Maurice Knight, who was sales director at Suzuki GB when the GT750 was launched, recalls that development had already been almost completed when he first saw the bike at the Hamamatsu factory in 1970. “When we took over the importing of Suzukis (by Lambretta-Trojan from Associated Motorcycles in 1969) there was already a range of machines up to 500cc,” he said. “The GT750 was a new item and we had nothing to do with what it would look like.”
Knight was invited to Japan with Suzuki GB managing director Peter Agg to see the new superbike. “It was presented to us as a package at the test track. And although we didn’t have any riding kit, they insisted we have a go. We had to borrow leathers and helmets, but they came from Japanese riders who were smaller than us. I was very uncomfortable, but went through the motions. We said we liked it and that we could sell it.”
But if the GT750 was well established as a gentlemanly high-speed tourer when the first bikes reached dealers in the UK, the faint hope that it could be a fire-breathing monster was fuelled by the news that the factory in Japan had been working on a racing version. With the objective of winning the following year’s Daytona 200 race, and the US national series, Suzuki had produced bikes with special engines churning out 107bhp at 8000rpm, a phenomenal figure at the time. In practice for the race, the TR750s were the fastest ever fielded, topping 170mph on the Florida bowl.
Once the GT750 had arrived, more about its technicalities was revealed. The crankshaft was like previous Suzukis, being pressed-up with four large roller bearings, but at 120-degree intervals, and with the primary drive by helical gear between the middle and right-hand pots.

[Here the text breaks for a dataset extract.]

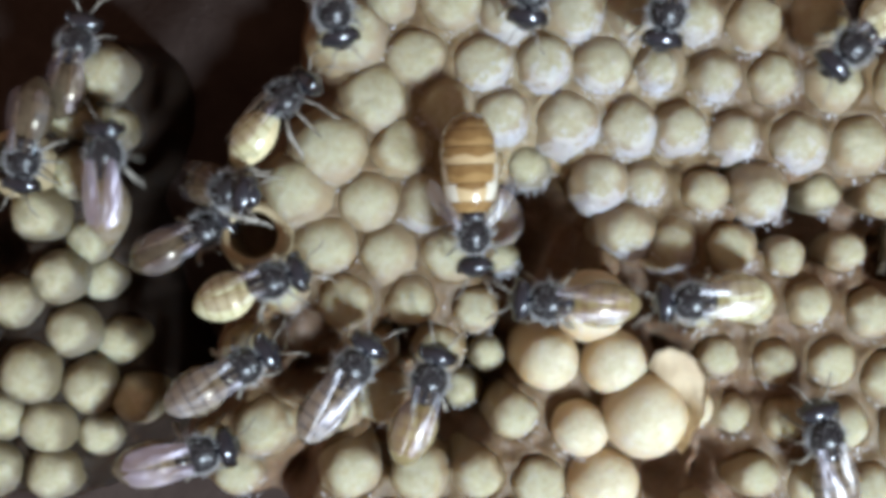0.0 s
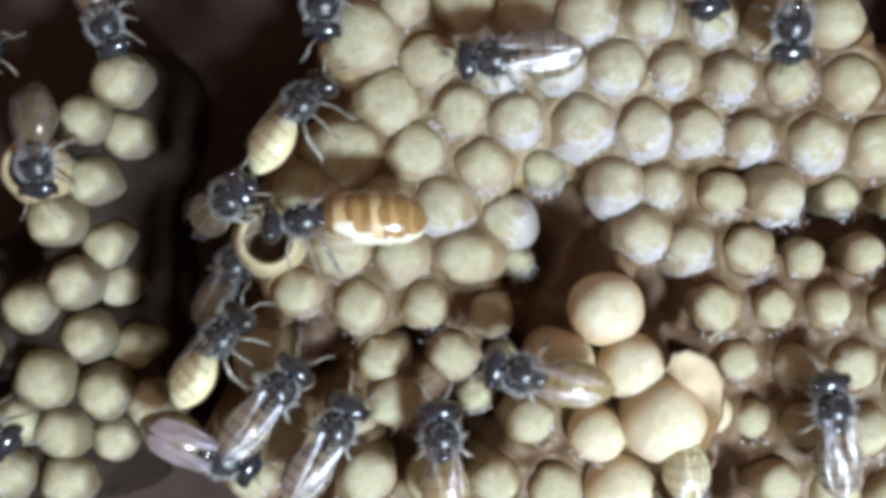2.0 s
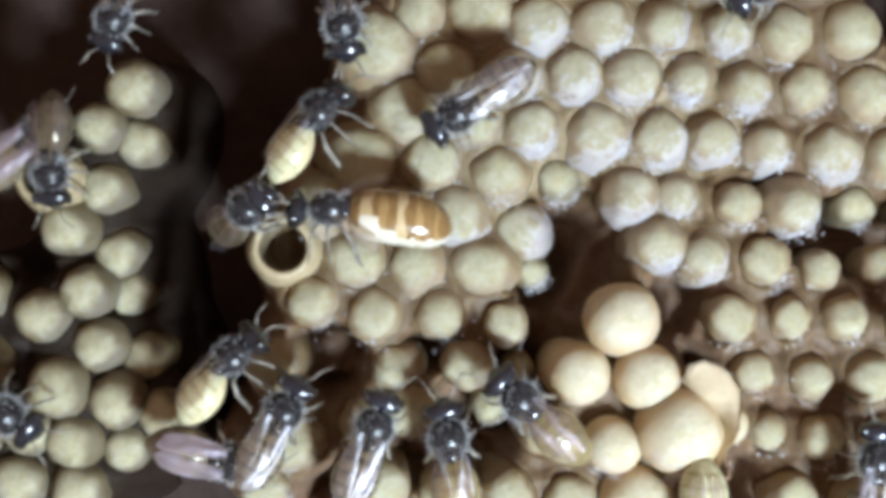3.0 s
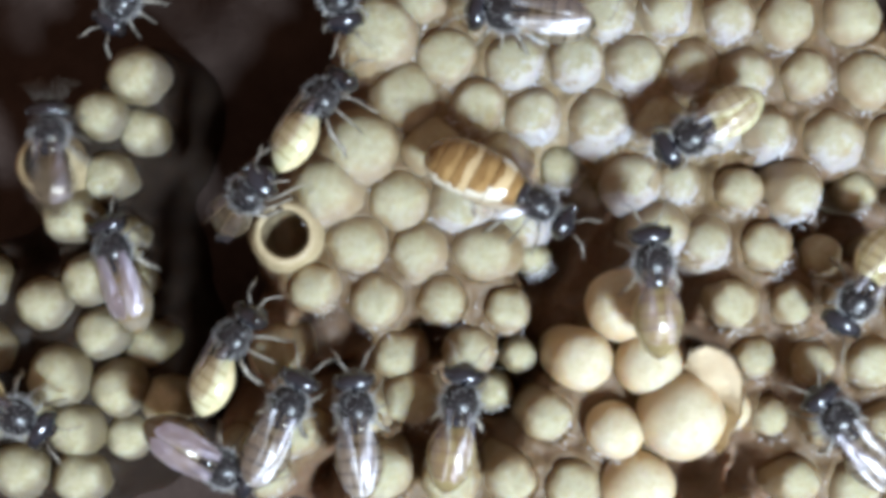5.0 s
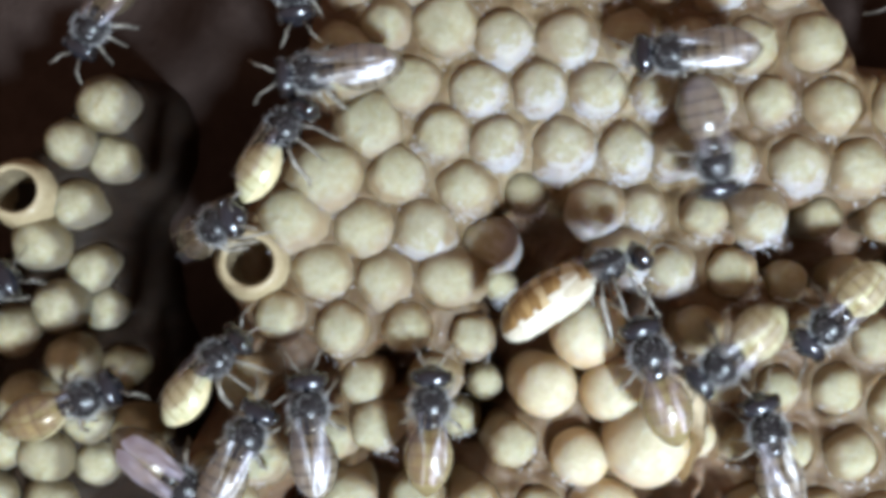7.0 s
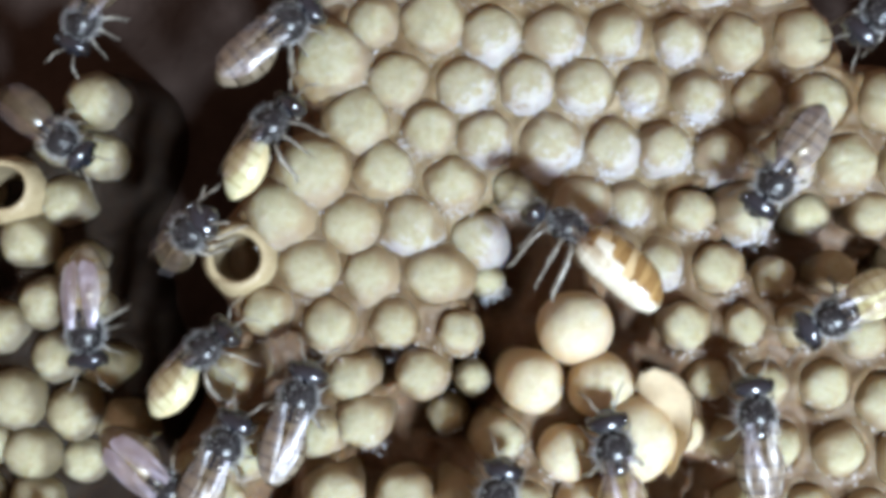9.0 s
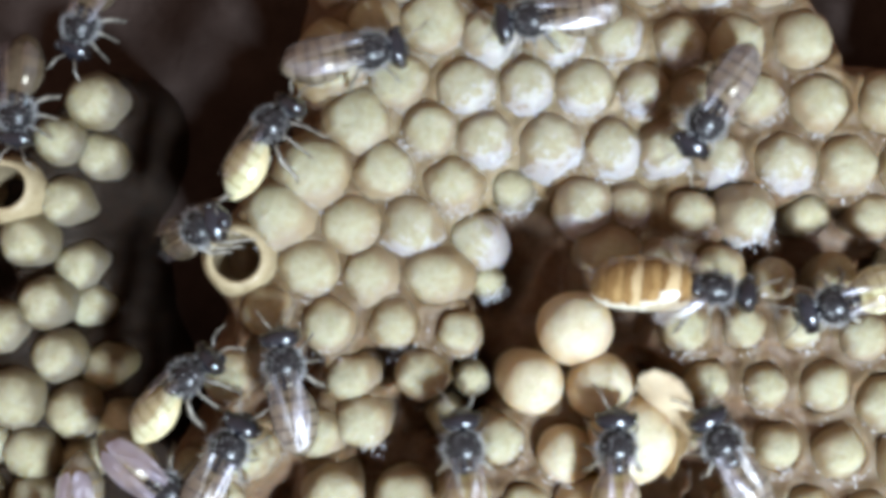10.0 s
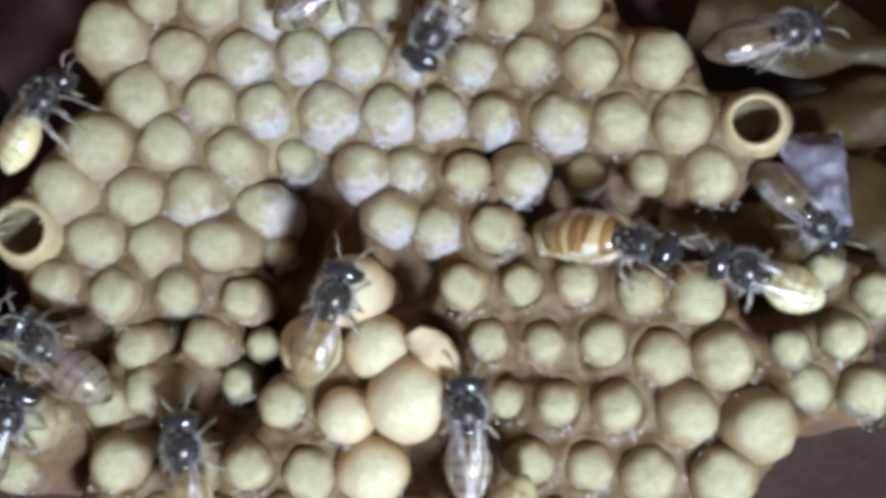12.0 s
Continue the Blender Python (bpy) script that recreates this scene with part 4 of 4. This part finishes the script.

Overlapping the transfer ports reduced the overall width to 71cm. Like the T500 Cobra twin, bore and stroke were 70 x 64mm, giving a capacity of 738.9cc. From exhaust-port closure the compression ratio was a modest 6.7 to 1. Steel liners with simple porting – an oval exhaust, two transfers and an inlet were cast into the aluminium-alloy block which was topped by a cylinder head casting secured with 11 studs.